L’homme de 45 ans a également livré une touchante interprétation de la chanson «Georgia on my mind», popularisée par Ray Charles. «Vous savez, il y a de ces moments dans la vie qu’on n’est pas prêts d’oublier… bien je vous dis que mon passage dans la vie de Gerry Boulet, je ne suis pas à la veille de l’oublier!», a lancé le comédien, tentant d’expliquer le choix de sa chanson, alors que la foule s’est mise à applaudir chaudement l’interprète pour son travail sur Gerry. C’est qu’il s’agissait de la chanson favorite du père du chanteur d’Offenbach et, par le fait même, la chanson fétiche de Boulet, en plus d’être, par un heureux hasard, celle de Saint-Amand également. Évidemment, le comédien-chanteur n’a pu passer à côté de rendre hommage à Gerry Boulet en interprétant «à sa sauce», comme il l’a lui-même exprimé, les classiques «Toujours vivant», «Ayoye!» et, en rappel, «Câline de blues». Réel dépaysement, Saint-Amand s’est amusé à ajouter de nombreuses percussions aux morceaux, jouant lui-même de son djembe à de nombreuses reprises lors de la soirée, et ce, tout en chantant. Les chansons d’Offenbach se sont donc vues accorder un second souffle, modifiées pour ajouter des sonorités presque africaines au rythme très régulier des chansons d’origine.

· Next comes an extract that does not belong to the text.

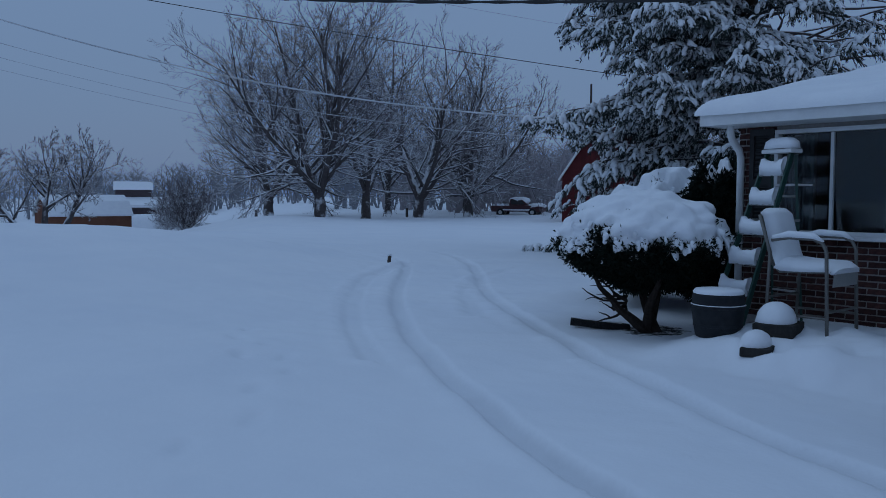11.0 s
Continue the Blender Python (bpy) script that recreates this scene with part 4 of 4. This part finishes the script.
wire([(35.45, 48.17, 15.78), (39.7, 44.8, 14.7), (44.03, 41.36, 13.7)], 0.014, WIRE_SNOW, FAR_W)
NEAR_W = "black service cable with snow on it over the drive"
wire([(3.82, 24.11, 5.18), (8.2, 15.13, 3.77), (12.45, 6.41, 3.40)], 0.021, WIRE, NEAR_W, t0=-0.9, t1=1.0, twist=0.28, n=260)
wire([(2.0, 21.6, 4.62), (6.8, 18.37, 4.92), (9.6, 16.5, 5.16)], 0.016, WIRE, NEAR_W, t0=-1.2, t1=1.9)

# ---- things by the porch ----


def planter(at):
    top = empty("flower_pot", "large charcoal barrel planter topped with snow", "planter", at)
    top.scale = (0.94, 0.94, 0.88)
    a = Acc()
    a.lathe([(0.19, 0.0), (0.225, 0.02), (0.255, 0.2), (0.27, 0.36), (0.262, 0.47), (0.255, 0.5), (0.235, 0.5), (0.235, 0.44)], sides=32)
    part("barrel", a, POT, top, smooth=True)
    for z, r in ((0.15, 0.25), (0.355, 0.272)):
        b = Acc()
        b.lathe([(r - 0.012, z - 0.018), (r + 0.002, z - 0.014), (r + 0.002, z + 0.014), (r - 0.012, z + 0.018)], sides=32)
        part("hoop", b, POT, top, "moulded hoop")
    b = Acc()
    b.lathe([(0.273, 0.374), (0.279, 0.377), (0.268, 0.383)], sides=32)
    part("snow_line", b, SNOW, top, "thin line of snow on the hoop")
    s = Acc()
    s.lathe([(0.252, 0.48), (0.258, 0.515), (0.235, 0.545), (0.12, 0.55), (0.01, 0.555)], sides=32)
    part("snow_top", s, SNOW, top, "flat cap of snow", smooth=True)


planter((8.95, 12.16, 0.145))


def snowed_block(name, at, turn, size, snow_h, label):
    rng = np.random.default_rng(int(at[0] * 100))
    top = empty(name, label, "block", at, turn)
    a = Acc()
    a.box((0, 0, size[2] / 2), size)
    part("block", a, BOARD, top, bevel=0.01)
    s = Acc()
    loaf(s, (0.04, 0.03, size[2] * 0.55 + snow_h * 0.1), (size[0] * 0.64, size[1] * 0.62, snow_h * 1.15), rng)
    ob = part("snow_dome", s, SNOW, top, "rounded heap of snow", smooth=True)
    m = ob.modifiers.new("soft", "SMOOTH")
    m.factor, m.iterations = 0.6, 3
    m = ob.modifiers.new("round", "SUBSURF")
    m.levels = m.render_levels = 1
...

C’est la beauté des arrangements de Mario Saint-Amand: il s’agit d’un véritable voyage d’une chanson à l’autre, car rien n’est trop formaté. On s’amuse sur scène, comme dans la salle. On ne sait pas exactement où la formation nous amènera, mais on y va gaiement, en tapant des mains. Si durant certaines chansons on sent que la voix de Mario Saint-Amand craque et qu’on se demande si c’est par manque d’habileté vocale ou si, au contraire, ça ajoute à son charme, l’ensemble du spectacle est fort réussi, amenant dans le paysage musical québécois un style différent et intéressant. «Les puristes diront que ça n’est pas du blues qu’on fait», a déclaré l’interprète à la fin de la soirée, mais la cinquantaine de personnes réunies vendredi soir dans la Petite Églize de Gaspé diront que peu importe le style présenté, Mario Saint-Amand a une belle présence sur scène, une grande générosité, une plume ainsi qu’une humilité qui ne peuvent laisser personne indifférent.